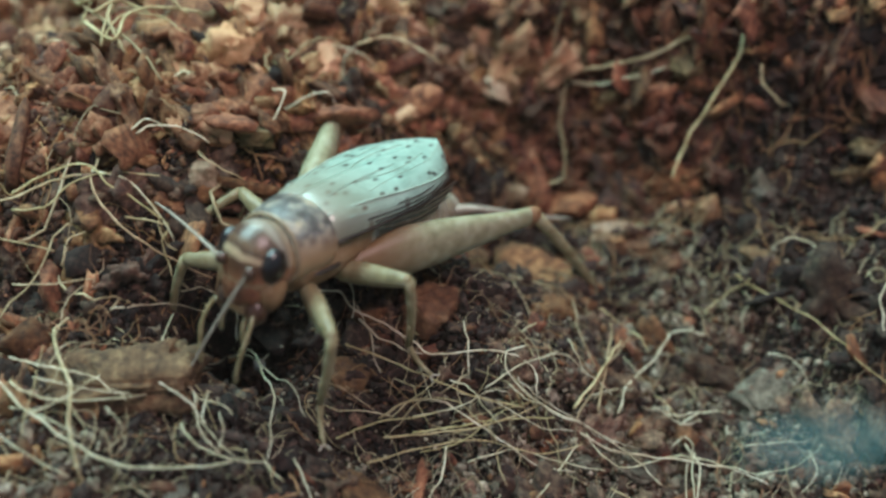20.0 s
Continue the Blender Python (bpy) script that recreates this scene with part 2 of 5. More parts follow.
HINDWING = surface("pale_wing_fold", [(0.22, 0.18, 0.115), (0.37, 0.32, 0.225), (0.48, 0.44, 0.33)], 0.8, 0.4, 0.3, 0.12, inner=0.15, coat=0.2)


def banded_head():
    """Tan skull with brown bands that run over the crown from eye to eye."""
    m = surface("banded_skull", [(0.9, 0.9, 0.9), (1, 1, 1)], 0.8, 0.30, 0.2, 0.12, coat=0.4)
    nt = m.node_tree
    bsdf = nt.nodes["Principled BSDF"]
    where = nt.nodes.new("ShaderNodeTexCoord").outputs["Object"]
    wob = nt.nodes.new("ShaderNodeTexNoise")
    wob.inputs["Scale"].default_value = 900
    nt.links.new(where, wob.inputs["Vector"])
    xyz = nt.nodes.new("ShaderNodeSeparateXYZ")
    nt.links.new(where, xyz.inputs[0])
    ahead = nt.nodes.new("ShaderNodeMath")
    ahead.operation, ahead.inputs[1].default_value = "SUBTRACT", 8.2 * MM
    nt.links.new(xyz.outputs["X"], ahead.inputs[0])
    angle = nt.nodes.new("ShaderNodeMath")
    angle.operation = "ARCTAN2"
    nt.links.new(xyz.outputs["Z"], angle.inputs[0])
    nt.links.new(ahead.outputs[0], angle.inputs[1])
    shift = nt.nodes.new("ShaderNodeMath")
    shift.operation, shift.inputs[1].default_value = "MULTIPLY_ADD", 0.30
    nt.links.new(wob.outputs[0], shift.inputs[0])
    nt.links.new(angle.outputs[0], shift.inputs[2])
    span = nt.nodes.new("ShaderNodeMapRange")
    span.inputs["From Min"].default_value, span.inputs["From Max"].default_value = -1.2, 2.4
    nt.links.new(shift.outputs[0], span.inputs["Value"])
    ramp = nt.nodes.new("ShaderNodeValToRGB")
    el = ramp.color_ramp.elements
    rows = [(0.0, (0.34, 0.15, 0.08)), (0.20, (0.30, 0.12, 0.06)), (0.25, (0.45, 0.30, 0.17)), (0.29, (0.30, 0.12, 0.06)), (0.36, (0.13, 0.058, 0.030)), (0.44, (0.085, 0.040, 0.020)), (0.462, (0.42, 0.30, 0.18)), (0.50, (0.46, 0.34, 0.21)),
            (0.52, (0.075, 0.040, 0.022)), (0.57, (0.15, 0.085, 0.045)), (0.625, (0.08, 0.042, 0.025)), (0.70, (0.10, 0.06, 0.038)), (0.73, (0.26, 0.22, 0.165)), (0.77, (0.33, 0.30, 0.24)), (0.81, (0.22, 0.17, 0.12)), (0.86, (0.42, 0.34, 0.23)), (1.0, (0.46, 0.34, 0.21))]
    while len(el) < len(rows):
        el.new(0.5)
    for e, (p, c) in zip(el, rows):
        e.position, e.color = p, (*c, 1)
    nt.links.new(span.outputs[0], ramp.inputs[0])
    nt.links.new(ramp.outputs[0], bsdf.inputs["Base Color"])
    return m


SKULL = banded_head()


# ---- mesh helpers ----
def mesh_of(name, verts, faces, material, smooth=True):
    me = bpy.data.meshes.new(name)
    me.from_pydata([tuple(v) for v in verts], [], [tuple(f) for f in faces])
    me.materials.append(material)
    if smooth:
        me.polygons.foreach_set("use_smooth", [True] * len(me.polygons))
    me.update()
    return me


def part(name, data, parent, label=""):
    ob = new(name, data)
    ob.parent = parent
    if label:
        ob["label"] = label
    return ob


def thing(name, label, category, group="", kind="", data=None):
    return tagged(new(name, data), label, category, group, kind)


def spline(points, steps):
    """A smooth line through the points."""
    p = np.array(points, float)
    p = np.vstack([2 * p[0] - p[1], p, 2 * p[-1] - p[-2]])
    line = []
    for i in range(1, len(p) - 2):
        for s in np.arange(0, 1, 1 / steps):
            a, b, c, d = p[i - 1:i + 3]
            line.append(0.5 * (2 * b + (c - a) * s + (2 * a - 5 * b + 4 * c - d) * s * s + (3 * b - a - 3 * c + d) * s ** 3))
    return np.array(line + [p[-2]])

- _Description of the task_
Return the listing above in full and without alteration, excluding its pictures.

- _Task answer_
20.0 s
Continue the Blender Python (bpy) script that recreates this scene with part 2 of 5. More parts follow.
HINDWING = surface("pale_wing_fold", [(0.22, 0.18, 0.115), (0.37, 0.32, 0.225), (0.48, 0.44, 0.33)], 0.8, 0.4, 0.3, 0.12, inner=0.15, coat=0.2)


def banded_head():
    """Tan skull with brown bands that run over the crown from eye to eye."""
    m = surface("banded_skull", [(0.9, 0.9, 0.9), (1, 1, 1)], 0.8, 0.30, 0.2, 0.12, coat=0.4)
    nt = m.node_tree
    bsdf = nt.nodes["Principled BSDF"]
    where = nt.nodes.new("ShaderNodeTexCoord").outputs["Object"]
    wob = nt.nodes.new("ShaderNodeTexNoise")
    wob.inputs["Scale"].default_value = 900
    nt.links.new(where, wob.inputs["Vector"])
    xyz = nt.nodes.new("ShaderNodeSeparateXYZ")
    nt.links.new(where, xyz.inputs[0])
    ahead = nt.nodes.new("ShaderNodeMath")
    ahead.operation, ahead.inputs[1].default_value = "SUBTRACT", 8.2 * MM
    nt.links.new(xyz.outputs["X"], ahead.inputs[0])
    angle = nt.nodes.new("ShaderNodeMath")
    angle.operation = "ARCTAN2"
    nt.links.new(xyz.outputs["Z"], angle.inputs[0])
    nt.links.new(ahead.outputs[0], angle.inputs[1])
    shift = nt.nodes.new("ShaderNodeMath")
    shift.operation, shift.inputs[1].default_value = "MULTIPLY_ADD", 0.30
    nt.links.new(wob.outputs[0], shift.inputs[0])
    nt.links.new(angle.outputs[0], shift.inputs[2])
    span = nt.nodes.new("ShaderNodeMapRange")
    span.inputs["From Min"].default_value, span.inputs["From Max"].default_value = -1.2, 2.4
    nt.links.new(shift.outputs[0], span.inputs["Value"])
    ramp = nt.nodes.new("ShaderNodeValToRGB")
    el = ramp.color_ramp.elements
    rows = [(0.0, (0.34, 0.15, 0.08)), (0.20, (0.30, 0.12, 0.06)), (0.25, (0.45, 0.30, 0.17)), (0.29, (0.30, 0.12, 0.06)), (0.36, (0.13, 0.058, 0.030)), (0.44, (0.085, 0.040, 0.020)), (0.462, (0.42, 0.30, 0.18)), (0.50, (0.46, 0.34, 0.21)),
            (0.52, (0.075, 0.040, 0.022)), (0.57, (0.15, 0.085, 0.045)), (0.625, (0.08, 0.042, 0.025)), (0.70, (0.10, 0.06, 0.038)), (0.73, (0.26, 0.22, 0.165)), (0.77, (0.33, 0.30, 0.24)), (0.81, (0.22, 0.17, 0.12)), (0.86, (0.42, 0.34, 0.23)), (1.0, (0.46, 0.34, 0.21))]
    while len(el) < len(rows):
        el.new(0.5)
    for e, (p, c) in zip(el, rows):
        e.position, e.color = p, (*c, 1)
    nt.links.new(span.outputs[0], ramp.inputs[0])
    nt.links.new(ramp.outputs[0], bsdf.inputs["Base Color"])
    return m


SKULL = banded_head()


# ---- mesh helpers ----
def mesh_of(name, verts, faces, material, smooth=True):
    me = bpy.data.meshes.new(name)
    me.from_pydata([tuple(v) for v in verts], [], [tuple(f) for f in faces])
    me.materials.append(material)
    if smooth:
        me.polygons.foreach_set("use_smooth", [True] * len(me.polygons))
    me.update()
    return me


def part(name, data, parent, label=""):
    ob = new(name, data)
    ob.parent = parent
    if label:
        ob["label"] = label
    return ob


def thing(name, label, category, group="", kind="", data=None):
    return tagged(new(name, data), label, category, group, kind)


def spline(points, steps):
    """A smooth line through the points."""
    p = np.array(points, float)
    p = np.vstack([2 * p[0] - p[1], p, 2 * p[-1] - p[-2]])
    line = []
    for i in range(1, len(p) - 2):
        for s in np.arange(0, 1, 1 / steps):
            a, b, c, d = p[i - 1:i + 3]
            line.append(0.5 * (2 * b + (c - a) * s + (2 * a - 5 * b + 4 * c - d) * s * s + (3 * b - a - 3 * c + d) * s ** 3))
    return np.array(line + [p[-2]])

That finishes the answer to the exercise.